In den sozialen Medien wird das Thema kontrovers diskutiert. Kritische Stimmen verwiesen auf das Problem der Beschlagnahmung von Miet- oder Leasingfahrzeugen:

"Da ein großer Teil der Autos nicht im Eigentum der betroffenen Autolenker ist (Mietwagen, Leasing, dgl.), ist die Handhabung der Grünen Idee sehr problematisch!
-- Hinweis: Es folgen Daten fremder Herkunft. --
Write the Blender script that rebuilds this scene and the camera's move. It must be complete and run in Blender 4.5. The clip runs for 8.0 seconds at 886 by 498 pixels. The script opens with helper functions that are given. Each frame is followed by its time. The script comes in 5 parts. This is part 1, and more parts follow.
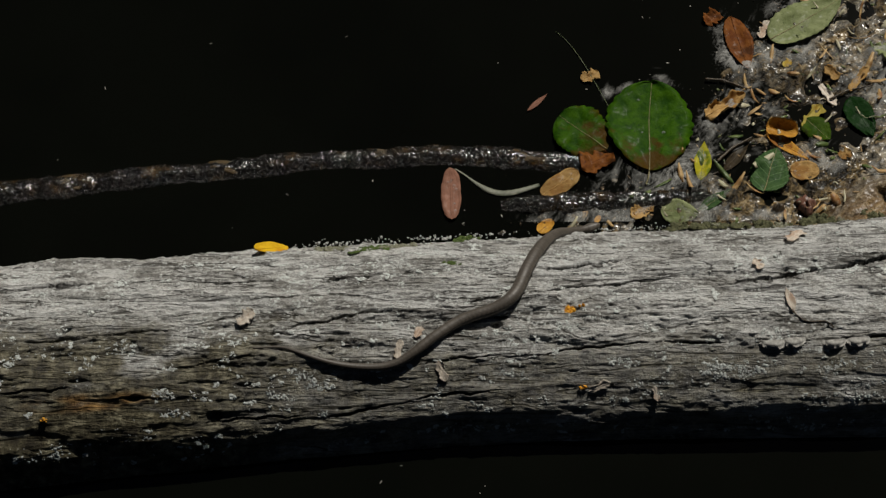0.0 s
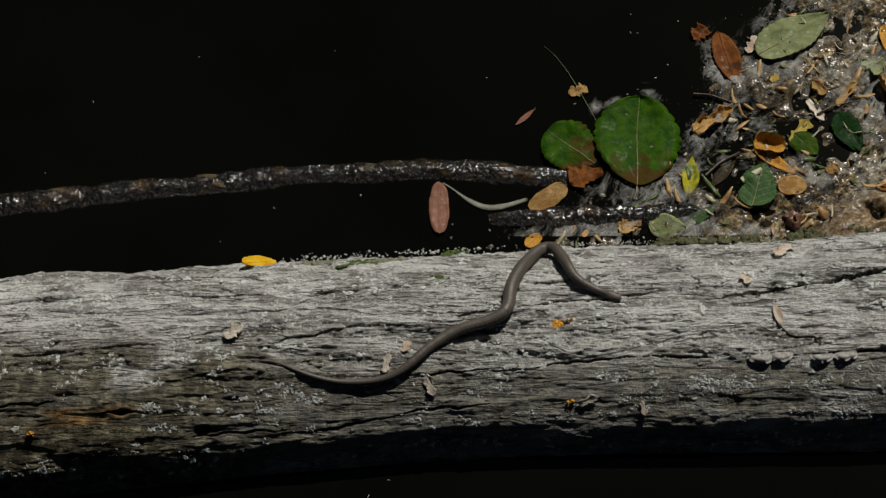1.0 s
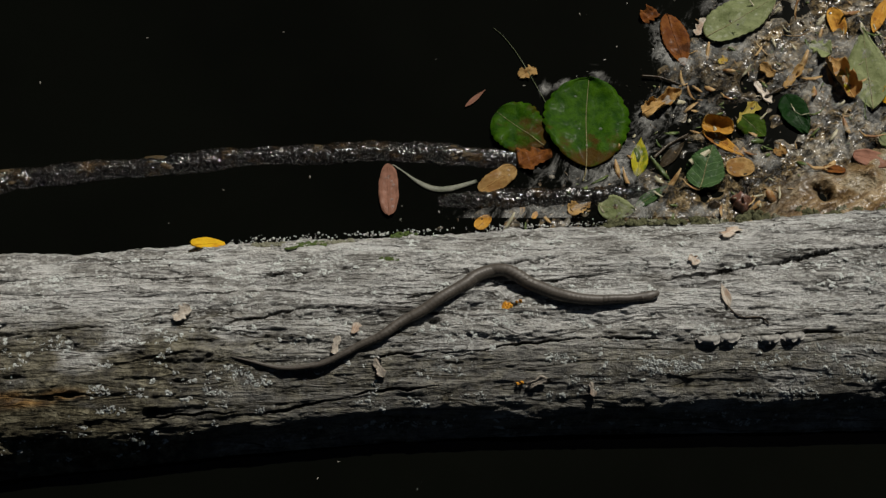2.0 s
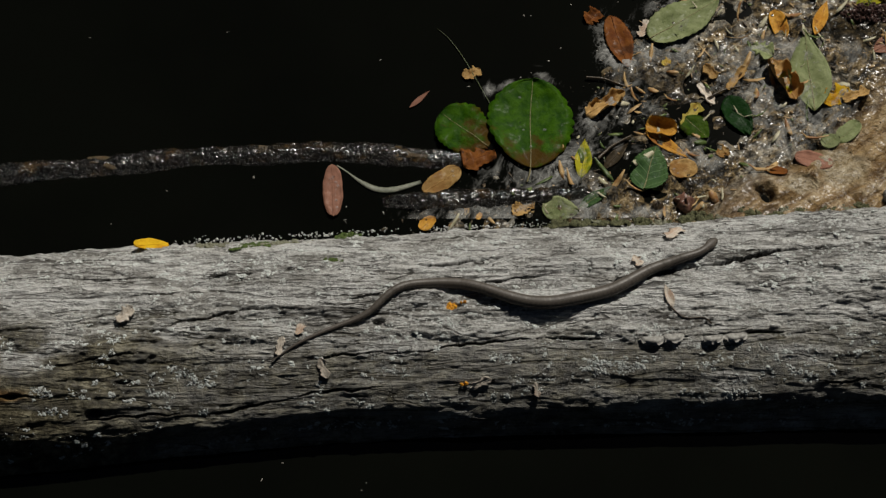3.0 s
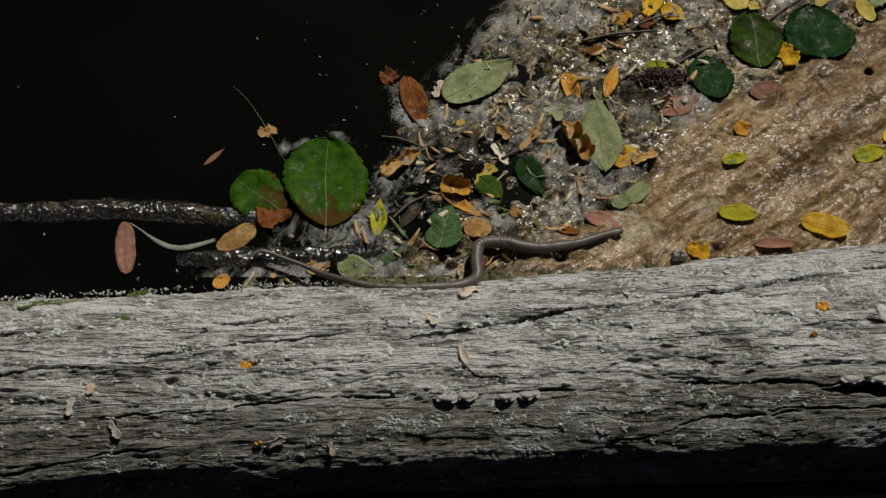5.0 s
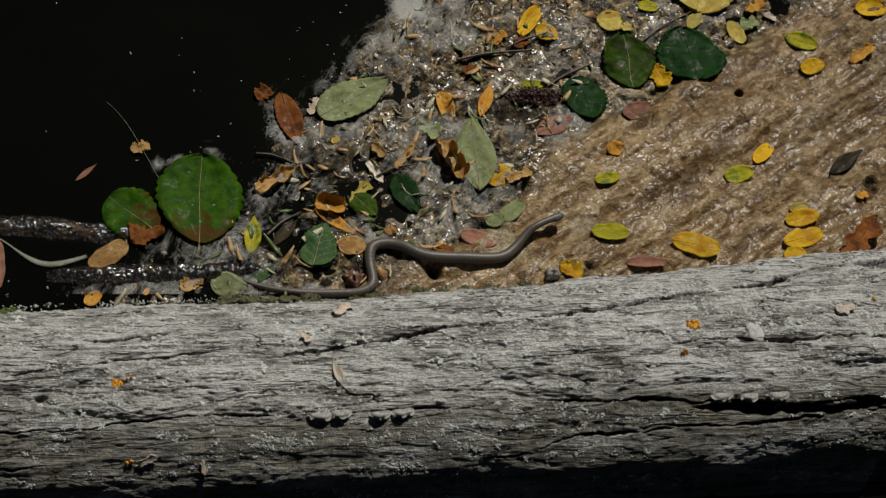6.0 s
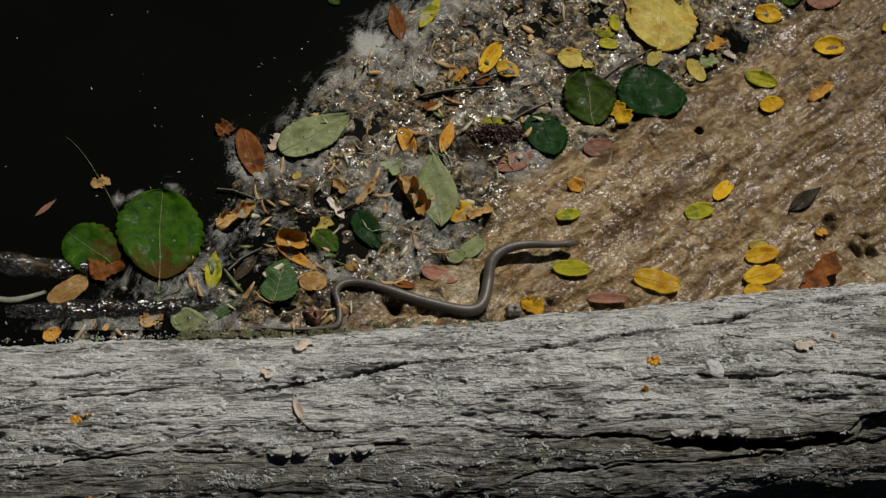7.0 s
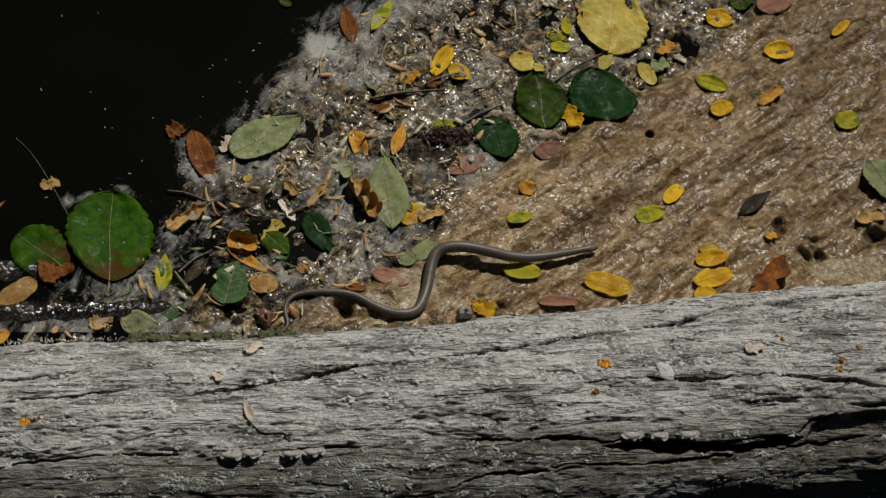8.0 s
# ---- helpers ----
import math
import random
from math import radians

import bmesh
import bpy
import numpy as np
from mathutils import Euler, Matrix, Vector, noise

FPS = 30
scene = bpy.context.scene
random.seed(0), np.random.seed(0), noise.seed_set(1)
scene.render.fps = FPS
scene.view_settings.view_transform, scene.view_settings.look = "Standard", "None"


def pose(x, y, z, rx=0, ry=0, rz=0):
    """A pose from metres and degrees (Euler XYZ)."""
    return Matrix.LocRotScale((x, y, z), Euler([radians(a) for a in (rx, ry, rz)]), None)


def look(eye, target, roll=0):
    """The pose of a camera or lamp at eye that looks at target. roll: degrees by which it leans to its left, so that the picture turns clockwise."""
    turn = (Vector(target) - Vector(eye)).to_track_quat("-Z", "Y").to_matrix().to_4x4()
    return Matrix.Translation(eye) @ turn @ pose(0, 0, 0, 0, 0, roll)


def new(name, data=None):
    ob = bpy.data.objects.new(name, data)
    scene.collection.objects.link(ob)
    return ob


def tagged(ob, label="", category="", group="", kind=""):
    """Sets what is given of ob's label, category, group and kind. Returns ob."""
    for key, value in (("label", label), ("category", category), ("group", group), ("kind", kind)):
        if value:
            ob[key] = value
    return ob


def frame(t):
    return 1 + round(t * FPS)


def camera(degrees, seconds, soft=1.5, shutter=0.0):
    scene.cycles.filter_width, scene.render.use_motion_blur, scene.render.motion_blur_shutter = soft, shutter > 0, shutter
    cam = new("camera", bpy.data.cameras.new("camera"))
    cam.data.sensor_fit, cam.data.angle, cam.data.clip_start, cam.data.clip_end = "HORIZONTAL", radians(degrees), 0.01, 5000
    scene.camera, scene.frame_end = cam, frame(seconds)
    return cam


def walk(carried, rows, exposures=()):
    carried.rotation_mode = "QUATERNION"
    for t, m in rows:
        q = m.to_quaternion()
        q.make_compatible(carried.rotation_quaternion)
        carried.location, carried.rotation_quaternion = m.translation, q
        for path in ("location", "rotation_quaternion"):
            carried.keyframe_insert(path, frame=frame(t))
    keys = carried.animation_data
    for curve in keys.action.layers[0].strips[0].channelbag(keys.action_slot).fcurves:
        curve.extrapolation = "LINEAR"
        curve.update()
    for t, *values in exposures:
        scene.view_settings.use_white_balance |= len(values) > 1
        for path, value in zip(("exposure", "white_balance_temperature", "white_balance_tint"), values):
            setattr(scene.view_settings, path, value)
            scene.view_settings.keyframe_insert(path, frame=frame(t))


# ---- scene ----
# the camera stands at the water's edge and turns to follow the snake
EYE = (0.0, -0.9, 1.5588)
cam = camera(27.0, 8.0, soft=1.4)
TURNS = [
    (0.0, 30.000, -0.000, -0.000),
    (0.5, 30.351, -0.076, -0.005),
    (1.0, 30.440, -0.374, -0.104),
    (1.5, 29.898, -0.717, -0.396),
    (1.7, 29.871, -1.091, -0.588),
    (2.8, 29.954, -2.997, -1.670),
    (3.0, 29.951, -3.205, -1.790),
    (3.5, 30.685, -5.226, -2.716),
    (4.0, 31.511, -7.964, -4.440),
    (4.2, 31.507, -8.041, -4.610),
    (5.3, 32.389, -9.744, -5.349),
    (5.5, 32.553, -10.640, -5.888),
    (6.0, 32.995, -12.146, -6.863),
    (6.5, 33.647, -12.693, -7.310),
    (7.0, 34.249, -13.217, -7.453),
    (7.5, 34.897, -14.236, -8.036),
    (8.0, 34.516, -14.538, -8.225),
]
walk(cam, [(t, pose(*EYE, rx, ry, rz)) for t, rx, ry, rz in TURNS])

# ---- light ----
SUN_UP, SUN_ROUND = radians(51), radians(25)
world = bpy.data.worlds.new("sky")
scene.world = world
world.use_nodes = True
sky = world.node_tree.nodes.new("ShaderNodeTexSky")
sky.sky_type, sky.sun_disc = "NISHITA", False
sky.sun_elevation, sky.sun_rotation = SUN_UP, SUN_ROUND
world.node_tree.links.new(sky.outputs[0], world.node_tree.nodes["Background"].inputs[0])
world.node_tree.nodes["Background"].inputs[1].default_value = 0.007
sun_data = bpy.data.lights.new("sun", "SUN")
sun_data.energy, sun_data.angle, sun_data.color = 5.0, radians(0.53), (1.0, 0.95, 0.86)
sun = new("sun", sun_data)
toward = Vector((math.sin(SUN_ROUND) * math.cos(SUN_UP), math.cos(SUN_ROUND) * math.cos(SUN_UP), math.sin(SUN_UP)))
sun.matrix_world = look(toward * 20, (0, 0, 0))
scene.view_settings.exposure = -0.58


# ---- numbers: smooth random fields ----
def lattice(ix, iy, seed):
    h = (ix * 374761393 + iy * 668265263 + seed * 144269504) & 0xFFFFFFFF
    h = ((h ^ (h >> 13)) * 1274126177) & 0xFFFFFFFF
    h = (h ^ (h >> 16)) & 0xFFFFFF
    return h / float(0xFFFFFF)


def field(x, y, seed=0):
    """Smooth random values from 0 to 1."""
    x, y = np.broadcast_arrays(np.asarray(x, float), np.asarray(y, float))
    ix, iy = np.floor(x).astype(np.int64), np.floor(y).astype(np.int64)
    fx, fy = x - ix, y - iy
    fx, fy = fx * fx * (3 - 2 * fx), fy * fy * (3 - 2 * fy)
    a, b = lattice(ix, iy, seed), lattice(ix + 1, iy, seed)
    c, d = lattice(ix, iy + 1, seed), lattice(ix + 1, iy + 1, seed)
    return (a + (b - a) * fx) * (1 - fy) + (c + (d - c) * fx) * fy


def layered(x, y, seed=0, octaves=4):
    total, weight, size = 0.0, 0.0, 1.0
    for k in range(octaves):
        total = total + size * field(x * 2 ** k + 17.3 * k, y * 2 ** k + 5.1 * k, seed + k)
        weight += size
        size *= 0.5
    return total / weight


def step(a, b, x):
    s = np.clip((x - a) / (b - a), 0, 1)
    return s * s * (3 - 2 * s)


# ---- mesh helpers ----
def grid_faces(nu, nv, wrap=False):
    i, j = np.meshgrid(np.arange(nu - 1), np.arange(nv if wrap else nv - 1), indexing="ij")
    k = (j + 1) % nv
    return np.stack([i * nv + j, (i + 1) * nv + j, (i + 1) * nv + k, i * nv + k], -1).reshape(-1, 4)


def mesh_of(name, verts, faces, material=None, smooth=True, caps=()):
    me = bpy.data.meshes.new(name)
    verts, faces = np.asarray(verts, np.float32).reshape(-1, 3), np.asarray(faces, np.int32)
    n, m = len(faces), faces.shape[1]
    loops = faces.ravel()
    starts = np.arange(0, n * m, m)
    for cap in caps:
        starts = np.append(starts, len(loops))
        loops = np.append(loops, cap)
    me.vertices.add(len(verts))
    me.vertices.foreach_set("co", verts.ravel())
    me.loops.add(len(loops))
    me.loops.foreach_set("vertex_index", loops.astype(np.int32))
    me.polygons.add(len(starts))
    me.polygons.foreach_set("loop_start", starts.astype(np.int32))
    me.update(calc_edges=True)
    me.validate()
    me.polygons.foreach_set("use_smooth", np.full(len(me.polygons), smooth))
    if material:
        me.materials.append(material)
    return me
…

Ebenso die Unverhältnismässigkeitkeit der Strafe, wenn man die unterschiedlichen Fahrzeugwerte in Betracht zieht." 

Die Details

  • Wird mit technischen Hilfsmitteln festgestellt, dass der Lenker die erlaubte Höchstgeschwindigkeit im Ortsgebiet um mehr als 60 km/h oder außerhalb des Ortsgebiets um mehr als 70 km/h überschritten hat, haben die Straßenaufsichtsorgane das Fahrzeug vorläufig zu beschlagnahmen.
  • Die Behörde hat binnen zwei Wochen zu entscheiden, ob eine weitere Beschlagnahme zur Sicherung des Verfallsverfahrens erforderlich ist, wenn dem Lenker innerhalb der letzten vier Jahre die Lenkberechtigung wegen einer der in § 7 Absatz 3 Z 3 oder 4 Führerscheingesetz (FSG) genannten Übertretungen entzogen worden ist, oder der Lenker die erlaubte Höchstgeschwindigkeit im Ortsgebiet um mehr als 80 km/h oder außerhalb des Ortsgebiets um mehr als 90 km/h überschritten hat.
  • Der Verfall eines beschlagnahmten Fahrzeugs gemäß § 17 Verwaltungsstrafgesetz (VStG) wird zusätzlich zu einer Geldstrafe vorgesehen, wenn das geboten erscheint, um den Täter von weiteren gleichartigen Übertretungen abzuhalten. Das Fahrzeug wird in diesem Fall entschädigungslos verwertet.